Guide moral ou source de tensions ?

Ont-ils totalement tort ? Et si nous les écoutions à tête reposée ? On parle ici des chefs religieux qui, ces derniers temps, fustigent la situation sociopolitique du pays. De­puis quelques semaines, en effet, les res­ponsables au sein du Conseil œcuménique des Églises chrétiennes de Madagascar, dans leurs prises de parole, n’hésitent pas à pointer du doigt les différents maux qui minent le pays, notamment la cherté de la vie ou encore les difficultés d’accès aux besoins fondamentaux de la population. Bien que certains messages ne visent pas directement telle ou telle personnalité, les chefs religieux ont, sans surprise, es­suyé les critiques acerbes de certains en particulier dans les réseaux sociaux.
A ce propos, il est évident que l’histoire sociopolitique récente a laissé des traces. L’église et l’Etat à Madagascar, c’est en effet l’histoire d’une relation à la fois dangereuse et salutaire, selon les contextes. Cette réalité a été confirmée au cours des deux dernières décennies. Et les récentes prises de position des chefs religieux n’ont pas été accueillies que par des applaudissements. Loin de là. Les réactions se sont multipliées, frôlant parfois l’irrespect envers des figures censées représenter la droiture et l’intégrité.
Pour autant, les res­ponsables des églises traditionnelles ne sont pas exempts de reproches. Les comportements de certains, ces dernières années, ont suscité des interrogations. On pourrait citer, par exemple, un chef religieux aperçu à la sortie d’une chambre de… massage, ou encore les prises de position politique excessives de certains leaders. À ce titre, les déclarations faites en 2023 par un pasteur à Antsonjombe, devant un parterre de personnalités étatiques, continuent de marquer les esprits. Une prise de position qui, selon beaucoup, n’aurait pas dû avoir lieu et qui a contribué à détériorer davantage les relations entre les res­ponsables étatiques et les églises.
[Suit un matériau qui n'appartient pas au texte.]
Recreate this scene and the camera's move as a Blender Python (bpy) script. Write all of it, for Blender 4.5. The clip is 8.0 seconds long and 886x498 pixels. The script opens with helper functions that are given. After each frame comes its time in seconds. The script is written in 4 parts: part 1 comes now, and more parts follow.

Le rôle de l’Église dans la sphère publique en tant que guide moral, reste un sujet sensible. Dans un pays où une majorité de la population se revendique chrétienne, les chefs religieux ont une influence cer­taine, non seulement sur leurs fidèles, mais éga­lement sur l’opinion publique en général. Cela leur confère une responsabilité considérable, mais aussi une exposition aux critiques. Et donc leur prise de parole doit être pesée pour éviter toute ambiguïté.
Cela étant, malgré les hauts et les bas entre ces deux entités, il est indéniable que la paix dans un pays comme Mada­gascar dépend en grande partie d’une relation harmonieuse entre l’église et l’État. Pour l’instant, quels que soient les avis des partisans de tel ou tel camp, les églises peuvent encore servir de repère, et ses dirigeants doivent pouvoir dire tout haut ce que beaucoup pensent tout bas. D’ailleurs, à la lumière de la situation actuelle,
il est légitime de se demander si leurs déclarations sont totalement infondées. En effet, force est de constater qu’une partie non négligeable de la population ne man­ge toujours pas à sa faim aujourd’hui. Et ça c’est élémentaire.